Commercial misbehavior aside, our e-readers are fundamentally flawed in several ways. Lev Grossman’s From Scroll to Screen compares three ways of delivering long texts: ancient scrolls, traditional “codex” books, and e-books. Codices were clearly superior to scrolls, and one might think e-books represent another clear-cut advance. But except for their lack of weight, e-books regress towards scrolls in terms of practical usability. The codex format physically divides information into tangible page units, perfectly adapted for human hands and eyes. This facilitates a kind of non-linear reading and “focused browsing” which is quite cumbersome on any current e-reader. Working around this issue might require some form of touch feedback system combined with instantaneous screen updates.

There is another reason why the e-book’s attempt to ditch traditional codex pagination is misguided. Lukas Mathis points out that every display surface constitutes a “page,” i.e. a unit of spatial organization; and exploiting this fact allows better content presentation. But this clashes with the e-book’s need to work across many different form factors. Arbitrary HTML-style reflowing prevents thoughtful content placement, whereas fixed PDF-style layout imposes certain minimal and optimal sizes on the reader device. Print books don’t have this problem: each book comes with its own perfect form factor. E-readers would need a dynamically resizable screen to match that.

On top of all that, there’s the well-known dilemma of electronic displays: you get either e-ink that’s easy to read but monochrome and impossibly slow, or fast & colorful LCD that glares in the dark and vanishes in sunlight. Neither can compete with the high-contrast clarity of a printed page, which has a far higher resolution to boot. At least reflective display technology is slowly making some progress.

Certainly, e-books are good enough for pulp fiction that accommodates (half-asleep) linear reading. But I found them quite hopeless for complex technical documents that benefit from precise page layouts, and that require frequent paging back and forth as I form a mental image of the subject matter. Only a double-page PDF viewer on my big desktop monitor is borderline acceptable for such texts. Hand-held e-readers have a long way to go.

2013-04-21: Ferris Jabr’s The Reading Brain in the Digital Age cites a wealth of studies which appear to show that printed paper allows for faster reading and better comprehension than electronic displays. Unfortunately, most of his sources are paywalled so you’ll have to trust his brief summaries.

5 thoughts on “What’s Wrong With E-books”

  1. You make good points throughout. E-books are typically of “lower quality” all around than paper books (DRM, graphics, so on). I would never use e-books for “technical documents”: I read those on my laptop (though I have high hopes that they may become readable on future tablets).

    But here are some counterpoints:

    1. Paper books take up a lot of space. I read a lot. I buy and read many books. Most times, I never read a book twice. So I like electronic books because they don’t clutter my living space. I don’t have to think about a book after I have read it.

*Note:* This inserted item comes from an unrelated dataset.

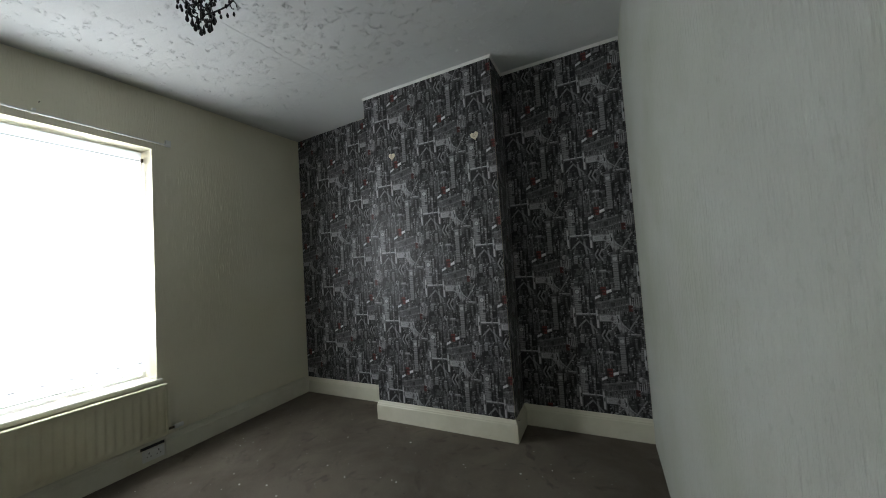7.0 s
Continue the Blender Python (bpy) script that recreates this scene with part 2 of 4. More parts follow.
def put(bm, a, b, bevel=0.0):
    """Adds a box from corner a to corner b to a bmesh."""
    got = bmesh.ops.create_cube(bm, size=1)["verts"]
    for v in got:
        v.co = Vector([(p + q) / 2 + (q - p) * c for p, q, c in zip(a, b, v.co)])
    if bevel:
        edges = {e for v in got for e in v.link_edges}
        bmesh.ops.bevel(bm, geom=list(edges), offset=bevel, segments=2, affect="EDGES", profile=0.6)
    return bm


def boxes(*pairs, bevel=0.0):
    bm = bmesh.new()
    for a, b in pairs:
        put(bm, a, b, bevel)
    return bm


def rod(bm, p, q, r, n=10, r2=None):
    p, q = Vector(p), Vector(q)
    m = Matrix.Translation((p + q) / 2) @ (q - p).to_track_quat("Z", "Y").to_matrix().to_4x4()
    bmesh.ops.create_cone(bm, cap_ends=True, segments=n, radius1=r, radius2=r if r2 is None else r2, depth=(q - p).length, matrix=m)
    return bm


def tube(bm, pts, r, n=6):
    """A round wire along a line of points."""
    pts = [Vector(p) for p in pts]
    rings = []
    for i, p in enumerate(pts):
        d = (pts[min(i + 1, len(pts) - 1)] - pts[max(i - 1, 0)]).normalized()
        u = d.orthogonal().normalized() if not rings else (side - d * side.dot(d)).normalized()
        side = u
        w = d.cross(u)
        rings.append([bm.verts.new(p + r * (math.cos(a) * u + math.sin(a) * w)) for a in (2 * math.pi * j / n for j in range(n))])
    for a, b in zip(rings, rings[1:]):
        for j in range(n):
            bm.faces.new((a[j], a[(j + 1) % n], b[(j + 1) % n], b[j]))
    bm.faces.new(rings[0][::-1])
    bm.faces.new(rings[-1])
    return bm


def lathe(bm, profile, n=20, at=(0, 0, 0)):
    """Turns (radius, height) pairs about z."""
    at = Vector(at)
    rings = [[bm.verts.new(at + Vector((r * math.cos(2 * math.pi * j / n), r * math.sin(2 * math.pi * j / n), z))) for j in range(n)] for r, z in profile]
    for a, b in zip(rings, rings[1:]):
        for j in range(n):
            bm.faces.new((a[j], a[(j + 1) % n], b[(j + 1) % n], b[j]))
    bm.faces.new(rings[0][::-1])
    bm.faces.new(rings[-1])
    return bm


def sweep(bm, profile, path, flip=False):
    """Carries a closed (out, up) profile along a floor line with mitred corners; out is to the left of the line."""
    path = [Vector((*p, 0)) for p in path]
    rings = []
    for i, p in enumerate(path):
        d0 = (p - path[i - 1]).normalized() if i else None
        d1 = (path[i + 1] - p).normalized() if i + 1 < len(path) else None
        n0 = Vector((-d0.y, d0.x, 0)) if d0 else None
        n1 = Vector((-d1.y, d1.x, 0)) if d1 else None
        if n0 and n1:
            m = (n0 + n1).normalized()
            m /= m.dot(n0)
        else:
            m = n0 or n1
        rings.append([bm.verts.new(p + m * o + Vector((0, 0, u))) for o, u in profile])
    k = len(profile)
    for a, b in zip(rings, rings[1:]):
        for j in range(k):
            bm.faces.new((a[j], a[(j + 1) % k], b[(j + 1) % k], b[j]))
    bm.faces.new(rings[0])
    bm.faces.new(rings[-1][::-1])
    bmesh.ops.recalc_face_normals(bm, faces=bm.faces[:])
    return bm


def mesh_of(name, bm, mat, smooth=False):
    me = bpy.data.meshes.new(name)
    bm.to_mesh(me)
    bm.free()
    me.materials.append(mat)
    if smooth:
        me.polygons.foreach_set("use_smooth", [True] * len(me.polygons))
    return me


def part(name, bm, mat, parent=None, label="", smooth=False):
    ob = new(name, mesh_of(name, bm, mat, smooth))
    if parent is not None:
        ob.parent = parent
    return tagged(ob, label)


def thing(name, at, label, category, group="", rz=0.0):
    ob = new(name)
    ob.matrix_world = pose(*at, 0, 0, rz)
    return tagged(ob, label, category, group)


def structure(name, bm, mat, label, category, smooth=False):
    return tagged(part(name, bm, mat, None, "", smooth), label, category, "", "structure")


# ---------------------------------------------------------------- bedroom shell
# window wall at x 0, wallpapered wall with a chimney breast in the north, bracket wall at y 0
CEIL = 3.003
XE, XL = 3.433, 3.525
YN, YB = 3.464, 3.154
XS, YS = 1.045, -0.727
BX0, BX1 = 1.259, 2.512
WY0, WY1, WZ0, WZ1 = 0.975, 2.019, 0.623, 2.453
DY0, DY1, DZ = -0.025, 0.633, 2.045

structure("floor", boxes(((-0.05, -0.80, -0.12), (XE + 0.045, YN + 0.05, 0))), M["carpet"], "worn stained brown-grey bedroom carpet with crumbs", "carpet")
bm = bmesh.new()
xs = [-0.30, 0, 0.25, 0.6, 1.0, 1.12, 1.17, 1.254, 1.32, 1.7, 2.2, 2.8, XE + 0.02]
ws = [0.0, 0.0, 0.25, 0.43, 0.85, 0.90, 0.92, 0.95, 1.0, 1.0, 1.0, 1.0, 1.0]
ys = [-0.85 + (YN + 0.95) * j / 28 for j in range(29)]


def ceiling_z(x, y):
    """The old ceiling: it sinks towards the window, the south and the middle of the room."""
    by_window = float(np.interp(y, [-0.75, 0.3, 1.0, 1.6, 2.4, 3.46], [2.752, 2.828, 2.874, 2.908, 2.936, 2.955]))
    inside = float(np.interp(y, [-0.76, 0.0, 1.35, 2.4, 3.0, 3.46], [2.80, 2.848, 2.885, 2.955, 3.002, 3.004]))
    fall = float(np.interp(y, [0.0, 1.35, 3.0], [0.050, 0.035, 0.0]))
    w = float(np.interp(x, xs, ws))
    return by_window * (1 - w) + inside * w - fall * max(0.0, x - 1.26)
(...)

    A couple of years ago, I got rid of 80% of all my paper books. It was a relief and I am not going back to the busy shelves. (I still own some paper books and I still buy them on occasion. This is not a religious matter.)

    2. I can carry my whole collection of books with me everywhere. I typically read, at any given time, 4 or 5 books. With electronic books, managing this is trivial.

    E-books are multi-device. I am a geek so I own many electronic toys and most of them can be used to read my books. Oh! And I get page synchronization across all devices. So it is better than having several copies of the same book.

    3. The Amazon e-book market has spurred a lot of competition and countless new writers have entered the market with very attractive prices and the ability to peek at their work before buying. Most books I buy are less than $5 and the most expensive I typically need to go to is $10. So for the same book budget, I get many more books. I have also been exploiting the “long tail” a lot more because I can peek at a much wider variety of authors. I am enjoying the ride. I get a more personalized experience.

    If you are sticking with big publishing houses, you are probably not getting the full e-book experience.

    4. As a Canadian, it can be surprisingly difficult to find some books for sale that are widely available in the USA or in Canada. And yes, I mean *paper book* and *e-book* alike. The workaround here is called “piratebay”. I pirate books that people don’t want to market in Canada.

    1. I certainly agree that e-books have many desirable traits, and I’d rather want them to fix their existing problems than go away entirely. Indeed they are already a great format for books you read once and don’t want to take up space, just in case you might want to read them again. That’s generally what I’m using my e-ink reader for.

      Cheaper prices and wider availability are good points where they exist, but I must say I’m not seeing that as often as I’d like. Publishers still tend to cling to their ability to keep prices high and supply limited, even when they are just damaging themselves. But e-books also allow authors to circumvent such publishers altogether, so things can only get better.

  2. Necro! I am an unabashed ebook fan. I don’t read technical documents but I can see your issue with those. It’s no surprise that non-fiction lags behind fiction in ebook sales.

    I find that I love holding an e-reader as opposed to a paper book. I have a Kobo Mini as an extremely portable, light e-ink device and an iPad Air as my normal e-reader. Both are light and easy to hold.

    One reason I prefer ebooks now with my iPad is suspect is quite idiosyncratic — I prefer to read white text on a black background. It’s easier on my eyes and I find I am less distracted while reading. I’ve gotten used to it and I have trouble going back now.

    1. White text on black background is seriously retro. Many programmers use that scheme in their text editors but it’s rare for reading. Are you perhaps still using a monochrome CRT with your computer? Green or amber? :p

      At any rate, ebooks seems to have stabilized at 10-20% of book sales, not surprisingly mostly taking over mass market fiction paperbacks. So it seems that both formats will remain with us for a long time, and I’ll probably keep buying paper books.